Tout indique que la troisième tentative du gouvernement Harper d'abolir le registre des armes à feu mourra encore une fois au feuilleton. Mercredi soir à Toronto, le chef libéral Michael Ignatieff a dit à une foule de plus de 1000 supporters qu'il ne laisserait pas passer le projet de loi présenté au Sénat par la sénatrice conservatrice Marjory LeBreton. Et hier, la députée libérale Marlene Jennings a indiqué que son parti est à ce point opposé au projet de loi - qui vise les fusils de chasse et les carabines - qu'il ne compte même pas l'étudier en comité sénatorial. «Envoyer un projet de loi en comité veut dire que vous êtes en faveur avec le principe du projet de loi. Le principe (...), c'est d'abolir le registre des armes à feu, et nous sommes contre cela «, a-t-elle tranché.

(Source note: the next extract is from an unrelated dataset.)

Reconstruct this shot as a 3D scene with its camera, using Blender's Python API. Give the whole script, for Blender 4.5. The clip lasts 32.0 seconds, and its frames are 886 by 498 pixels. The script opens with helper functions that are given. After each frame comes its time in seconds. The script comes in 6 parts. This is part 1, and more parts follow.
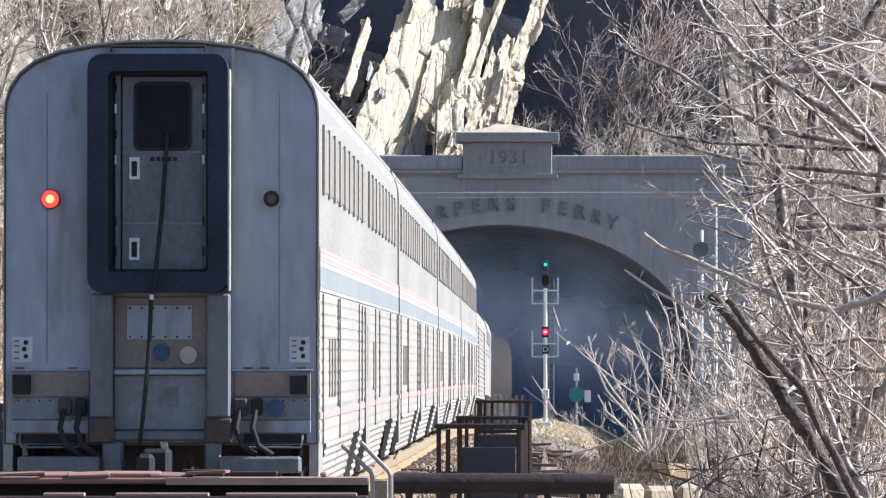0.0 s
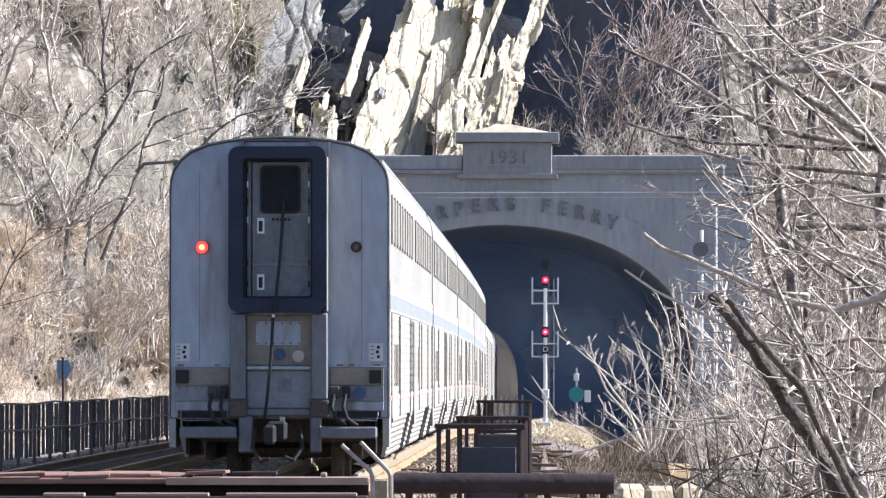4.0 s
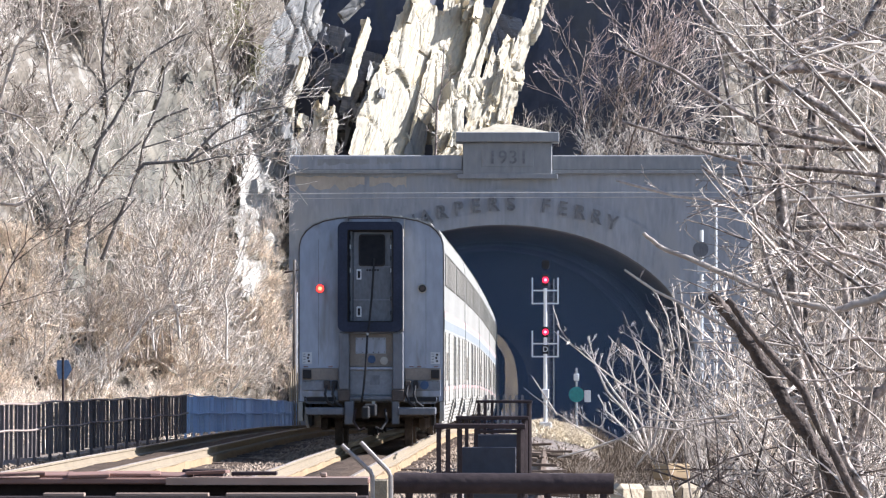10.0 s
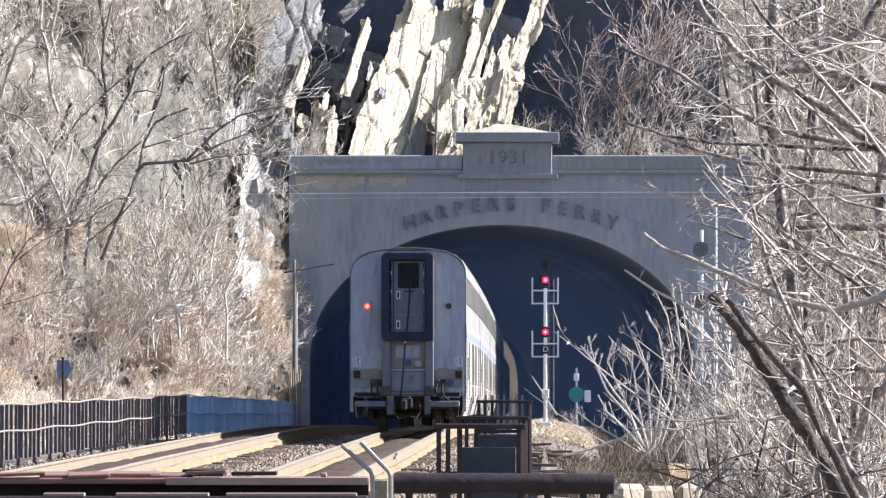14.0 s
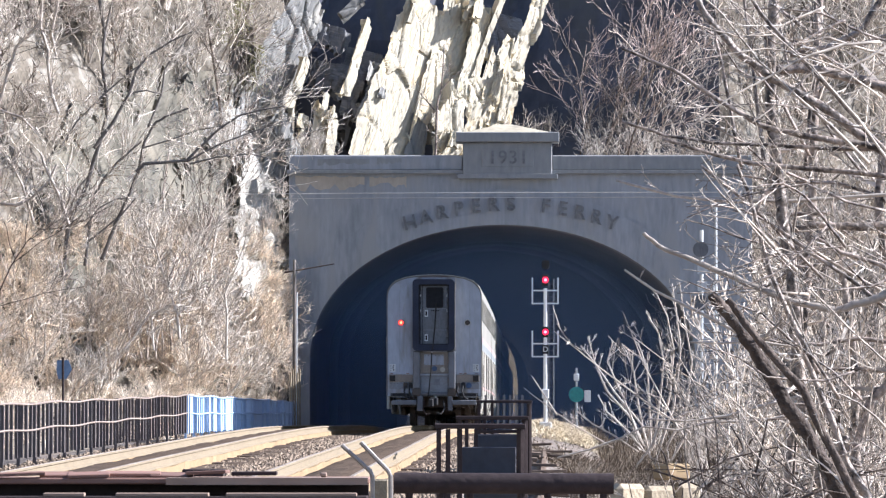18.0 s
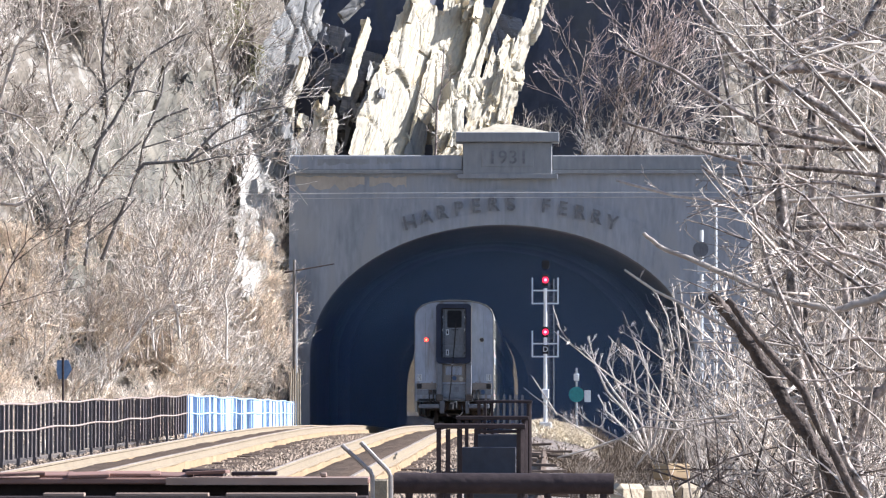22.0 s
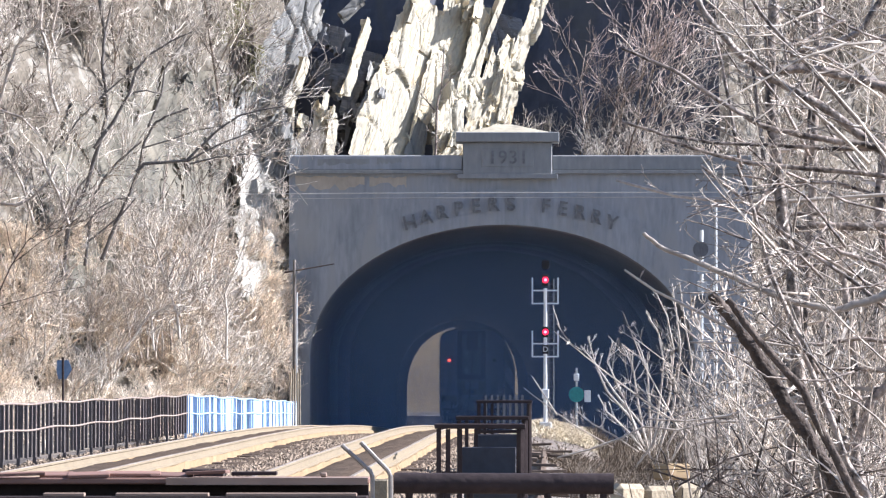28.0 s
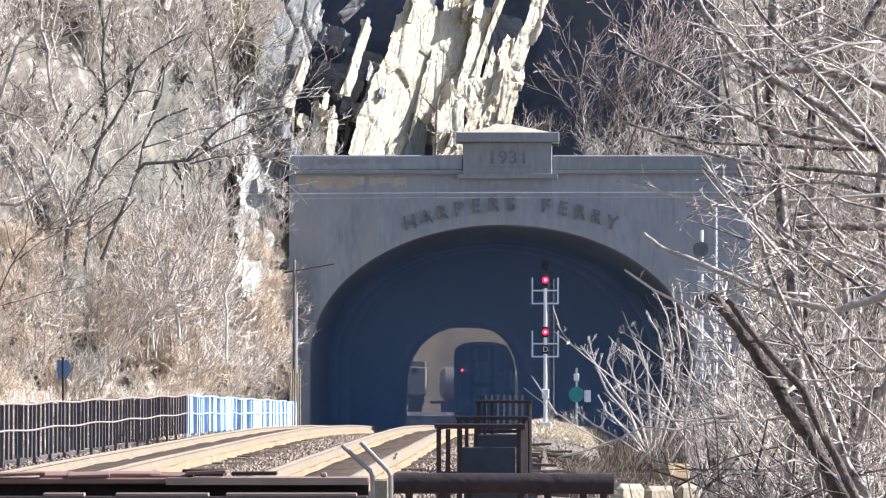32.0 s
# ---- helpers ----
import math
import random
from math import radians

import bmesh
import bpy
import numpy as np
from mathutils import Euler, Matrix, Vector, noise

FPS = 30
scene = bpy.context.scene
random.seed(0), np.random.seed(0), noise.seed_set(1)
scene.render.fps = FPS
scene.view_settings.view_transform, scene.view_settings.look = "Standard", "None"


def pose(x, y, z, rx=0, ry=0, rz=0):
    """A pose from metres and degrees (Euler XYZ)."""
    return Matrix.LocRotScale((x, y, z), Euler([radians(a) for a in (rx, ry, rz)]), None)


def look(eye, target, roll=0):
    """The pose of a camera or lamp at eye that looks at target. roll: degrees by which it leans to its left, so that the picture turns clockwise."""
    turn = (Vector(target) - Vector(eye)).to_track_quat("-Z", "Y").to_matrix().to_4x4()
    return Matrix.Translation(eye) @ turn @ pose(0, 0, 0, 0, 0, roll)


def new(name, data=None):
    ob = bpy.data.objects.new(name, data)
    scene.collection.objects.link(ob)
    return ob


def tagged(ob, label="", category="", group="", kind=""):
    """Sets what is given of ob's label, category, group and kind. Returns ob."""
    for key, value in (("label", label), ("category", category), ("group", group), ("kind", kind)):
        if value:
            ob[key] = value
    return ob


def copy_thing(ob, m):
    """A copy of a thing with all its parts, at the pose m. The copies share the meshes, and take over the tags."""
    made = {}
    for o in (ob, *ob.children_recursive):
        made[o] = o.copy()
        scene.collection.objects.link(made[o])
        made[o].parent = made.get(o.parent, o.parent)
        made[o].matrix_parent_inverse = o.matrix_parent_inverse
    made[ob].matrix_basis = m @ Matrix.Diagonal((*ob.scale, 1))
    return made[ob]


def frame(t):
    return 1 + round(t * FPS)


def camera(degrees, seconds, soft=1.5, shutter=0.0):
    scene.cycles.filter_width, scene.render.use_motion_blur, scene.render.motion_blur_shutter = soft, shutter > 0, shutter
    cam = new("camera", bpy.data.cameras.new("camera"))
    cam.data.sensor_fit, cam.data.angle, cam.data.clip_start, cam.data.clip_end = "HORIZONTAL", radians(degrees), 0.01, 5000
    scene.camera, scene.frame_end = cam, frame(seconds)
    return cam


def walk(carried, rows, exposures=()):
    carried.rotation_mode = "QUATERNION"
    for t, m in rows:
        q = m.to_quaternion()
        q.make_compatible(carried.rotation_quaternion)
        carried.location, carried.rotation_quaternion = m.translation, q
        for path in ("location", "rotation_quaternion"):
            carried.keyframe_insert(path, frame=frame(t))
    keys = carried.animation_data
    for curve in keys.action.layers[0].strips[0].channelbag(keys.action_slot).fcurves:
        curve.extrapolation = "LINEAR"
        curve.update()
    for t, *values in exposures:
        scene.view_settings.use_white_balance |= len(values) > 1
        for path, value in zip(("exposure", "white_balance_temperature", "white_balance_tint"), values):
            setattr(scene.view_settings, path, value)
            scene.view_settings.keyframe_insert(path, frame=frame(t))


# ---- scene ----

Cette initiative de l'opposition officielle devrait plaire à l'un des survivants de la fusillade du collège Dawson, Hayder Kadhim, qui a écrit une lettre ouverte, hier, pour demander aux partis de l'opposition d'empêcher le gouvernement Harper d'aller de l'avant avec son projet. Hayder Kadhim dénonce le discours voulant que ce ne soient pas les armes à feu qui tuent des gens mais bien des gens qui tuent d'autres personnes. Il rétorque qu'un tueur sans arme à feu a une bien moindre chance de tuer autant de personnes qu'une personne armée. Hayder Kadhim a été atteint de trois projectiles lorsque Kimveer Gill a fait irruption et ouvert le feu, le 13 septembre 2006, au collège Dawson. Une jeune femme, Anastasia De Sousa, a été tuée et 19 autres étudiants ont été blessés, dont huit gravement, avant que Gill ne retourne une de ses trois armes à feu contre lui-même.

 

Hayder Kadhim souligne qu'il doit toujours vivre avec une balle dans le cou et les fragments d'une autre balle dans la tête, que les médecins n'ont pu lui enlever. Bien qu'il souffre toujours psychologiquement et physiquement de la fusillade, il ajoute qu'il est encore plus blessé par la position des conservateurs qui affaiblira le contrôle des armes à feu. Faisant le lien avec la crise économique, il s'interroge sur le bien-fondé d'affaiblir les lois sur les armes à feu alors que plusieurs personnes perdent leur emploi. «Je demande à M. Harper et à ses conservateurs d'imaginer un moment que quelqu'un près d'eux était une victime de violence d'armes à feu. Se sentiraient-ils de la même façon envers leur vision du contrôle des armes à feu?» «M. Kadhim n'a pas à s'inquiéter», a déclaré Mme Jennings. Le Parti libéral détient la majorité des sièges au Sénat. Le député bloquiste Serge Ménard, de son côté, a demandé au gouvernement de «mettre fin à son obsession d'abolir le registre, ou sinon, transférer les pouvoirs au Québec pour qu'il administre et gère lui-même le registre des armes à feu». Le ministre de la Sécurité publique, Peter Van Loan, a répondu que la province était libre de créer son propre registre en vertu de son pouvoir de légiférer sur des questions de propriété.